Short problem:
Each line below must be set down exactly; omit any image you find.

━━ Dataset excerpt

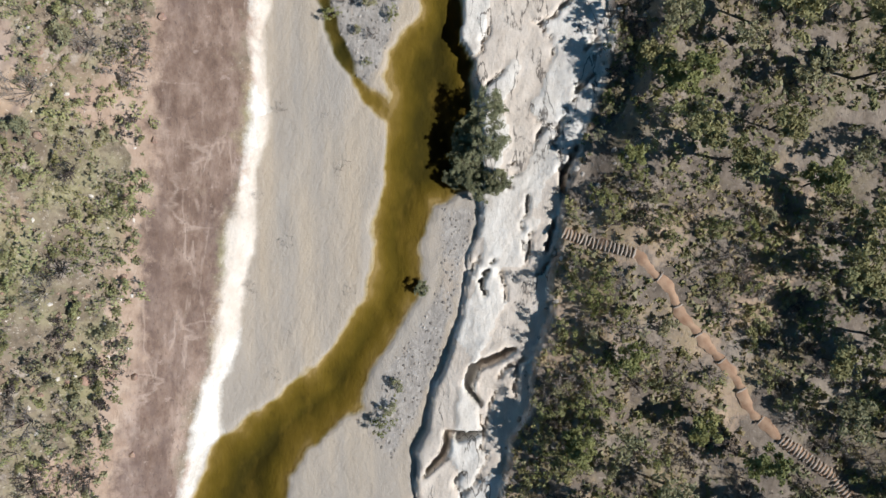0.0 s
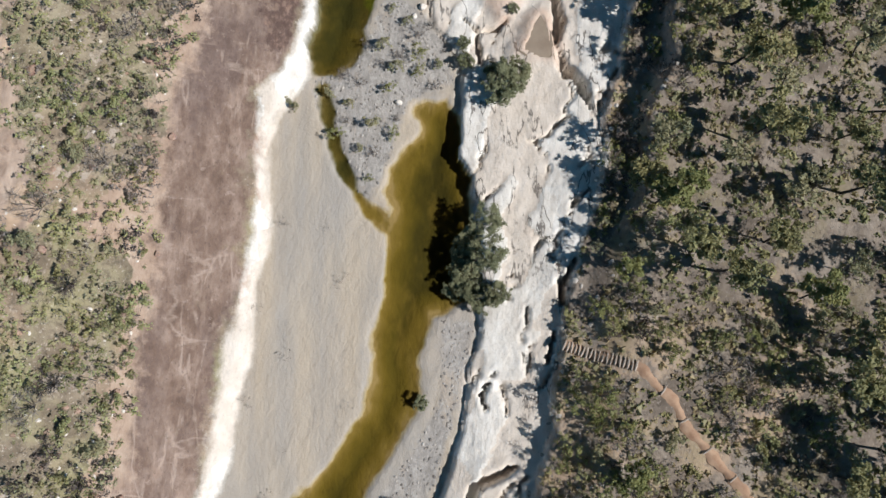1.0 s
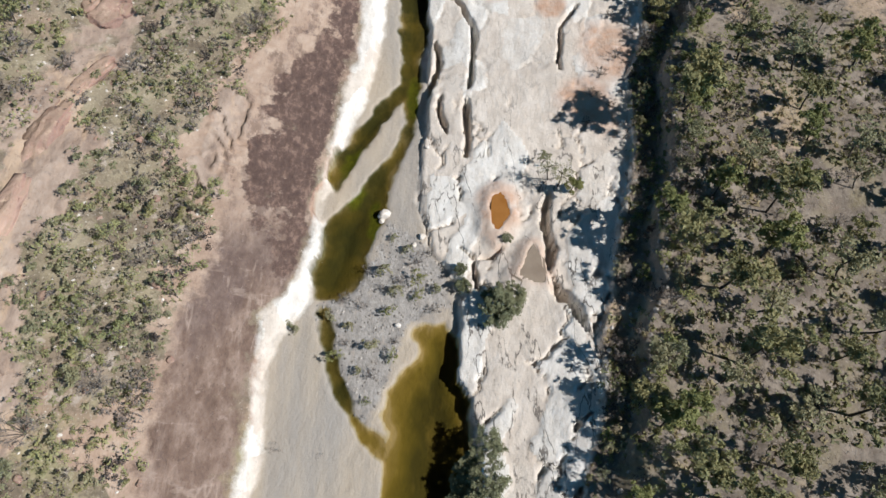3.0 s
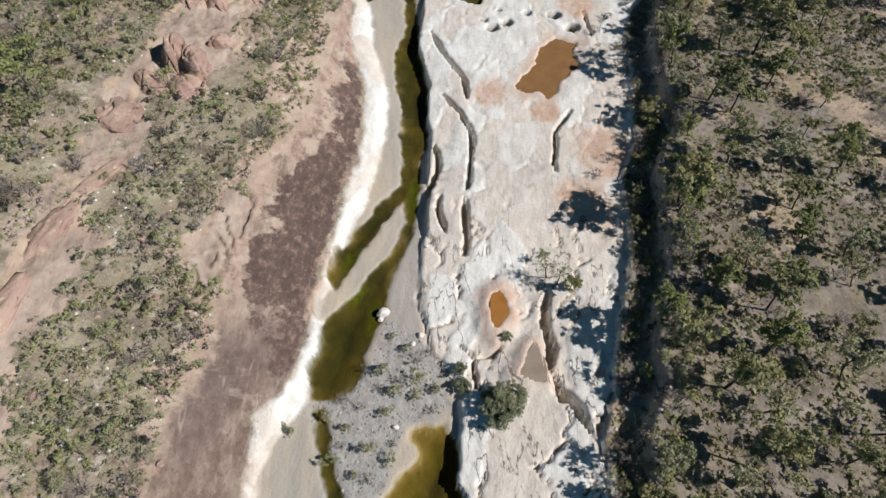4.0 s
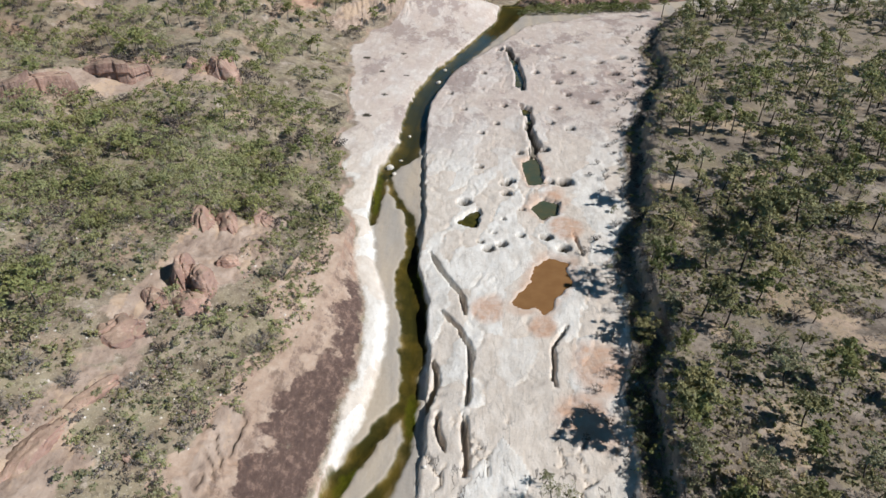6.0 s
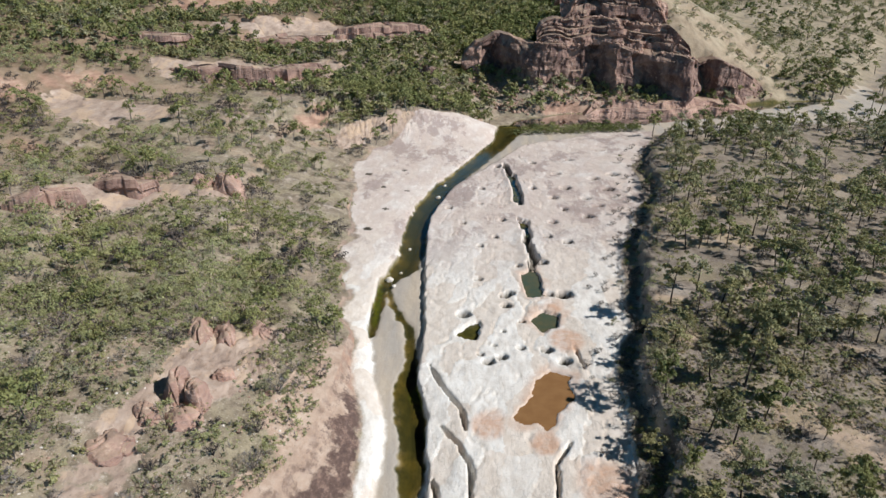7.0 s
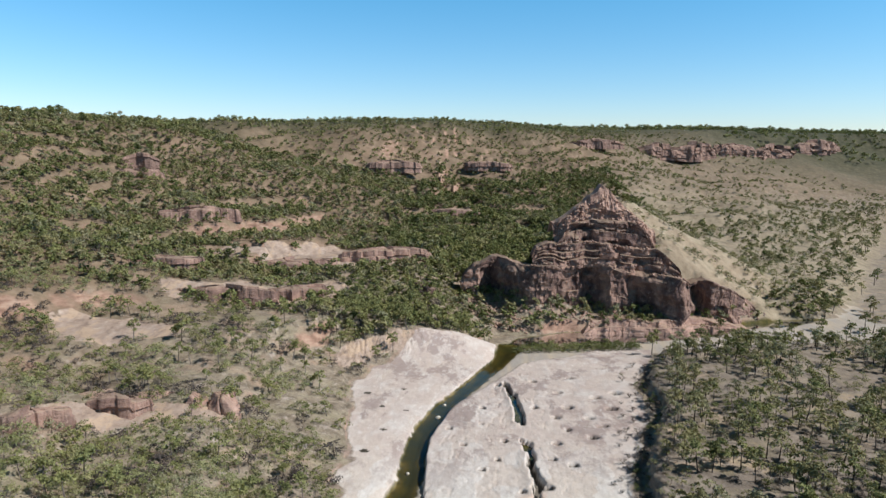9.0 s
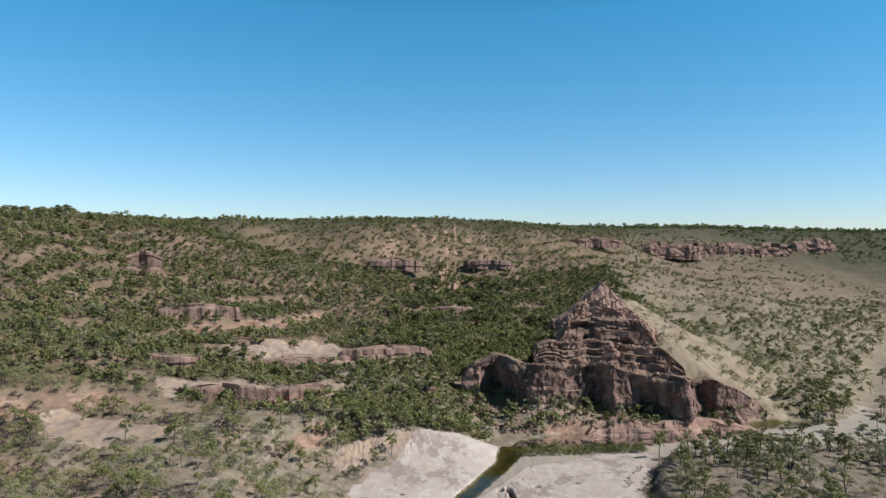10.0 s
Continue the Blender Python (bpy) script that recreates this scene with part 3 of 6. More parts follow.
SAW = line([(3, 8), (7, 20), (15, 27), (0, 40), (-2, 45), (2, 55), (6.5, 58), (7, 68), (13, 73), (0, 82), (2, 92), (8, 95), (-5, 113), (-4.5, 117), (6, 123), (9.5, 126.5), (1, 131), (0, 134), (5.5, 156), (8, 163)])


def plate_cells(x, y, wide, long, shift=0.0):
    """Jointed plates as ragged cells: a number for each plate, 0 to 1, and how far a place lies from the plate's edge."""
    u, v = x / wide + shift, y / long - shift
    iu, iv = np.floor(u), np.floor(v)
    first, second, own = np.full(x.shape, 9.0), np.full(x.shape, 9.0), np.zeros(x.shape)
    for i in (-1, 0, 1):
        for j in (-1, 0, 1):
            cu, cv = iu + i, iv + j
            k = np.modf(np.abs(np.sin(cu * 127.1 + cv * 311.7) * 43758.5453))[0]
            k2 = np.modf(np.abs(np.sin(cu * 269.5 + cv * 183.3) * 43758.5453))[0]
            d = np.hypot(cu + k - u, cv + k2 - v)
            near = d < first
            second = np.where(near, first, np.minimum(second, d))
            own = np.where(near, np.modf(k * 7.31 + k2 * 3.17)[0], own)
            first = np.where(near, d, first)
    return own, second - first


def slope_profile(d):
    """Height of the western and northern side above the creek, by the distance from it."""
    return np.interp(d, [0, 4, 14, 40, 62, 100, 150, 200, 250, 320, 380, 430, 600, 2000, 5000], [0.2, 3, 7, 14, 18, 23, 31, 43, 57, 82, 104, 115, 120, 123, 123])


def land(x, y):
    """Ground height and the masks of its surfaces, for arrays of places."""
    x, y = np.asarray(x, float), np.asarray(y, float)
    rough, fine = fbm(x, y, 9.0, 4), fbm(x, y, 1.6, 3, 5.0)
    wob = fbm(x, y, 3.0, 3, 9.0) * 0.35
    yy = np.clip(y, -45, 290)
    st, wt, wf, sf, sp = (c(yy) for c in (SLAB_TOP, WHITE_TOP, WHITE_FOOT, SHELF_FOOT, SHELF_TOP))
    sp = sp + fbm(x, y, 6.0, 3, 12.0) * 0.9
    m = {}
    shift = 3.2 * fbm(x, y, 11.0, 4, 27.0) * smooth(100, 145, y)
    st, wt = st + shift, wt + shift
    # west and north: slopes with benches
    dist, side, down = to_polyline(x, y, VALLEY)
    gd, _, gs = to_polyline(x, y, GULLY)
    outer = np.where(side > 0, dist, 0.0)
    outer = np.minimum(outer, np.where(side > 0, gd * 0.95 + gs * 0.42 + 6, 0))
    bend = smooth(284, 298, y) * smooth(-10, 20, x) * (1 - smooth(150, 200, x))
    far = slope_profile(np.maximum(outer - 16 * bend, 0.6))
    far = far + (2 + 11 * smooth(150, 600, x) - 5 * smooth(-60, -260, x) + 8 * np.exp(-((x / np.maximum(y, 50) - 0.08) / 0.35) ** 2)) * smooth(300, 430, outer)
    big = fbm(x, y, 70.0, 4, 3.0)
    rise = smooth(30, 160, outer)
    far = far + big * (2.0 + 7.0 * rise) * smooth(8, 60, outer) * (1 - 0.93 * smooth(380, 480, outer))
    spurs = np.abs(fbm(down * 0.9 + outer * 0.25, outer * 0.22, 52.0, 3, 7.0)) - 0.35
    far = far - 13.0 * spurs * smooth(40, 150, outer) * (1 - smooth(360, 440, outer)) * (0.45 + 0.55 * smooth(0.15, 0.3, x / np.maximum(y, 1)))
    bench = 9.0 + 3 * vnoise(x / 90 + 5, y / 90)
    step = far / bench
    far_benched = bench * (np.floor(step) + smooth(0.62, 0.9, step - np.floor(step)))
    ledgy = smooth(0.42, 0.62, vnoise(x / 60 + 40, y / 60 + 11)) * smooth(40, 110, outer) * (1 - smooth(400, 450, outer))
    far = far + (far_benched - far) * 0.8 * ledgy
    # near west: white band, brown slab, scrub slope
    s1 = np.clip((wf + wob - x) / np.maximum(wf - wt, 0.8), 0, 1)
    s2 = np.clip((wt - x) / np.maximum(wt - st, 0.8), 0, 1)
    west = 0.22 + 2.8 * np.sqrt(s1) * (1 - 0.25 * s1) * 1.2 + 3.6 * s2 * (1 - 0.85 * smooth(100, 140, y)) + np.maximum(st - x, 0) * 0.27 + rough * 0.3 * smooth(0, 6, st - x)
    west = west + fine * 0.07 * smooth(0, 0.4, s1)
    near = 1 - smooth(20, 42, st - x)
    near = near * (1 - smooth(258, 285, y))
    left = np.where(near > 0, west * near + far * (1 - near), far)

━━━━

Answer to the exercise:
0.0 s
1.0 s
3.0 s
4.0 s
6.0 s
7.0 s
9.0 s
10.0 s
Continue the Blender Python (bpy) script that recreates this scene with part 3 of 6. More parts follow.
SAW = line([(3, 8), (7, 20), (15, 27), (0, 40), (-2, 45), (2, 55), (6.5, 58), (7, 68), (13, 73), (0, 82), (2, 92), (8, 95), (-5, 113), (-4.5, 117), (6, 123), (9.5, 126.5), (1, 131), (0, 134), (5.5, 156), (8, 163)])


def plate_cells(x, y, wide, long, shift=0.0):
    """Jointed plates as ragged cells: a number for each plate, 0 to 1, and how far a place lies from the plate's edge."""
    u, v = x / wide + shift, y / long - shift
    iu, iv = np.floor(u), np.floor(v)
    first, second, own = np.full(x.shape, 9.0), np.full(x.shape, 9.0), np.zeros(x.shape)
    for i in (-1, 0, 1):
        for j in (-1, 0, 1):
            cu, cv = iu + i, iv + j
            k = np.modf(np.abs(np.sin(cu * 127.1 + cv * 311.7) * 43758.5453))[0]
            k2 = np.modf(np.abs(np.sin(cu * 269.5 + cv * 183.3) * 43758.5453))[0]
            d = np.hypot(cu + k - u, cv + k2 - v)
            near = d < first
            second = np.where(near, first, np.minimum(second, d))
            own = np.where(near, np.modf(k * 7.31 + k2 * 3.17)[0], own)
            first = np.where(near, d, first)
    return own, second - first


def slope_profile(d):
    """Height of the western and northern side above the creek, by the distance from it."""
    return np.interp(d, [0, 4, 14, 40, 62, 100, 150, 200, 250, 320, 380, 430, 600, 2000, 5000], [0.2, 3, 7, 14, 18, 23, 31, 43, 57, 82, 104, 115, 120, 123, 123])


def land(x, y):
    """Ground height and the masks of its surfaces, for arrays of places."""
    x, y = np.asarray(x, float), np.asarray(y, float)
    rough, fine = fbm(x, y, 9.0, 4), fbm(x, y, 1.6, 3, 5.0)
    wob = fbm(x, y, 3.0, 3, 9.0) * 0.35
    yy = np.clip(y, -45, 290)
    st, wt, wf, sf, sp = (c(yy) for c in (SLAB_TOP, WHITE_TOP, WHITE_FOOT, SHELF_FOOT, SHELF_TOP))
    sp = sp + fbm(x, y, 6.0, 3, 12.0) * 0.9
    m = {}
    shift = 3.2 * fbm(x, y, 11.0, 4, 27.0) * smooth(100, 145, y)
    st, wt = st + shift, wt + shift
    # west and north: slopes with benches
    dist, side, down = to_polyline(x, y, VALLEY)
    gd, _, gs = to_polyline(x, y, GULLY)
    outer = np.where(side > 0, dist, 0.0)
    outer = np.minimum(outer, np.where(side > 0, gd * 0.95 + gs * 0.42 + 6, 0))
    bend = smooth(284, 298, y) * smooth(-10, 20, x) * (1 - smooth(150, 200, x))
    far = slope_profile(np.maximum(outer - 16 * bend, 0.6))
    far = far + (2 + 11 * smooth(150, 600, x) - 5 * smooth(-60, -260, x) + 8 * np.exp(-((x / np.maximum(y, 50) - 0.08) / 0.35) ** 2)) * smooth(300, 430, outer)
    big = fbm(x, y, 70.0, 4, 3.0)
    rise = smooth(30, 160, outer)
    far = far + big * (2.0 + 7.0 * rise) * smooth(8, 60, outer) * (1 - 0.93 * smooth(380, 480, outer))
    spurs = np.abs(fbm(down * 0.9 + outer * 0.25, outer * 0.22, 52.0, 3, 7.0)) - 0.35
    far = far - 13.0 * spurs * smooth(40, 150, outer) * (1 - smooth(360, 440, outer)) * (0.45 + 0.55 * smooth(0.15, 0.3, x / np.maximum(y, 1)))
    bench = 9.0 + 3 * vnoise(x / 90 + 5, y / 90)
    step = far / bench
    far_benched = bench * (np.floor(step) + smooth(0.62, 0.9, step - np.floor(step)))
    ledgy = smooth(0.42, 0.62, vnoise(x / 60 + 40, y / 60 + 11)) * smooth(40, 110, outer) * (1 - smooth(400, 450, outer))
    far = far + (far_benched - far) * 0.8 * ledgy
    # near west: white band, brown slab, scrub slope
    s1 = np.clip((wf + wob - x) / np.maximum(wf - wt, 0.8), 0, 1)
    s2 = np.clip((wt - x) / np.maximum(wt - st, 0.8), 0, 1)
    west = 0.22 + 2.8 * np.sqrt(s1) * (1 - 0.25 * s1) * 1.2 + 3.6 * s2 * (1 - 0.85 * smooth(100, 140, y)) + np.maximum(st - x, 0) * 0.27 + rough * 0.3 * smooth(0, 6, st - x)
    west = west + fine * 0.07 * smooth(0, 0.4, s1)
    near = 1 - smooth(20, 42, st - x)
    near = near * (1 - smooth(258, 285, y))
    left = np.where(near > 0, west * near + far * (1 - near), far)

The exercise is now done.